WASHINGTON — Next month, for the first time in over 25 years, a proposal to make Washington the 51st state will have a hearing in the House of Representatives.
For third-generation Washingtonian and 28-year member of Congress Eleanor Holmes Norton, the issue of statehood has been a central focus of her political life.
“You have within the United States what you do not have of any nation’s capital in the world,” said Holmes Norton. “People who live in the nation’s capital are disempowered compared to the residents elsewhere in the country.”
“D.C. statehood is essential because though our residents pay the highest federal taxes per capita in the United States, they do not have fair and equal representation in the Congress of the United States,” said the lifelong Democrat, who has served as the district’s delegate in Congress since 1991. As a delegate rather than a representative, she cannot vote on final legislation on the House floor.

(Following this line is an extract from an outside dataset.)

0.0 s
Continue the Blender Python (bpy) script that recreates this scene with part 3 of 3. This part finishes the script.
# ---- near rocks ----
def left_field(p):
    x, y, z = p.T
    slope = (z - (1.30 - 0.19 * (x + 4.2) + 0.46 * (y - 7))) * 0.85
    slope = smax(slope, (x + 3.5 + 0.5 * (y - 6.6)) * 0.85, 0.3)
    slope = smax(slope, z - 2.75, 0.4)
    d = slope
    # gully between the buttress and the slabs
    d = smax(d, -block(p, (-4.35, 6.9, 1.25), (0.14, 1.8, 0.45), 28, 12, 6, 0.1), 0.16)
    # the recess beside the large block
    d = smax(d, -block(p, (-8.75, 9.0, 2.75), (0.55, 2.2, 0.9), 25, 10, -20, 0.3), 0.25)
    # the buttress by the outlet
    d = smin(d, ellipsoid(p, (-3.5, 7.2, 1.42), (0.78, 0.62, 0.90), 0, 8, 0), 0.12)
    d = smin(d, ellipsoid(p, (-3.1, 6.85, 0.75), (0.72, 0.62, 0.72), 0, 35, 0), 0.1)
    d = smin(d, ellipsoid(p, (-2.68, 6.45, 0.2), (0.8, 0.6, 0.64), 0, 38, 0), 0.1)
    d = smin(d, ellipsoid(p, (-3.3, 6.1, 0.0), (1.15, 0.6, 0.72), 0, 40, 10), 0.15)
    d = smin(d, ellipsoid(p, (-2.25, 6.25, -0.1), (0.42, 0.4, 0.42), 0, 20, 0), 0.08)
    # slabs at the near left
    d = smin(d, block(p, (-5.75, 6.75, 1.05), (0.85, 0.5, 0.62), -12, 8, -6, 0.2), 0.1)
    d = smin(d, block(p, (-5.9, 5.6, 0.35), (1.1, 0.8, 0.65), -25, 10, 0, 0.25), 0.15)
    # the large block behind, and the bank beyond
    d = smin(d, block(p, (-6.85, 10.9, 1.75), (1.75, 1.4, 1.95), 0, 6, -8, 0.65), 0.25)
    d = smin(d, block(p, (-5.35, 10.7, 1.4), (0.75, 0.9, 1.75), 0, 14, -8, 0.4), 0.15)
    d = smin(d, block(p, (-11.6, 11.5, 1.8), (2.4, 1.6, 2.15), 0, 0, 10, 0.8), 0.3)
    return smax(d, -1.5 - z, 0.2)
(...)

She introduced a statehood bill in her second term in the House in 1993. It made it to the House floor, where it was defeated. She has continued to introduce statehood bills ever since.
H.R. 51, the latest version, shrinks the boundaries of the federal district required by the Constitution to the small area of Washington running roughly from the White House and State Department to the Capitol. The rest of the city then would become the 51st state.

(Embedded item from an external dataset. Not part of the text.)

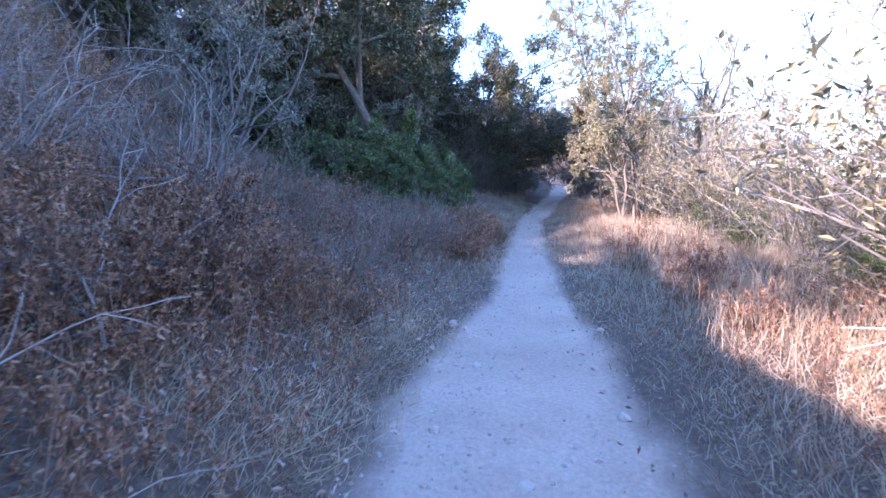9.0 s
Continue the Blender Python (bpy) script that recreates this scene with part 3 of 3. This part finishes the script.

The House Oversight and Reform Committee is scheduled to have a hearing on the bill on Sept. 19, a process Norton thinks will lead to a House vote.
“I’m coming on to the second time I’ve introduced and getting a vote on D.C. Statehood,” she said July 31, a week after the original hearing date was pushed back to accommodate the testimony of former special counsel Robert Mueller.
Currently Washington, as a federal district, has no voting representation in Congress, and Congress can overturn bills passed by the D.C. City Council.
The city’s government “is in a state of resistance until we become a state,” said Holmes Norton.
She has witnessed the district’s transition from a system in which the president appointed the mayor and other city officials to Home Rule, a law passed by Congress in 1973 to create a system of an elected mayor and City Council members.
“It took many decades,” said Holmes Norton, of the fight to get Home Rule.
“They’re the ones that brought us Home Rule,” said Holmes Norton, pointing to photographs of district residents protesting during the fight for Home Rule that hang in her Capitol Hill office. “D.C. freed itself.”
“Now I’ve gotten another opportunity to introduce a D.C. statehood bill,” said Holmes Norton, “and this time I predict that the House will pass a D.C. statehood bill.”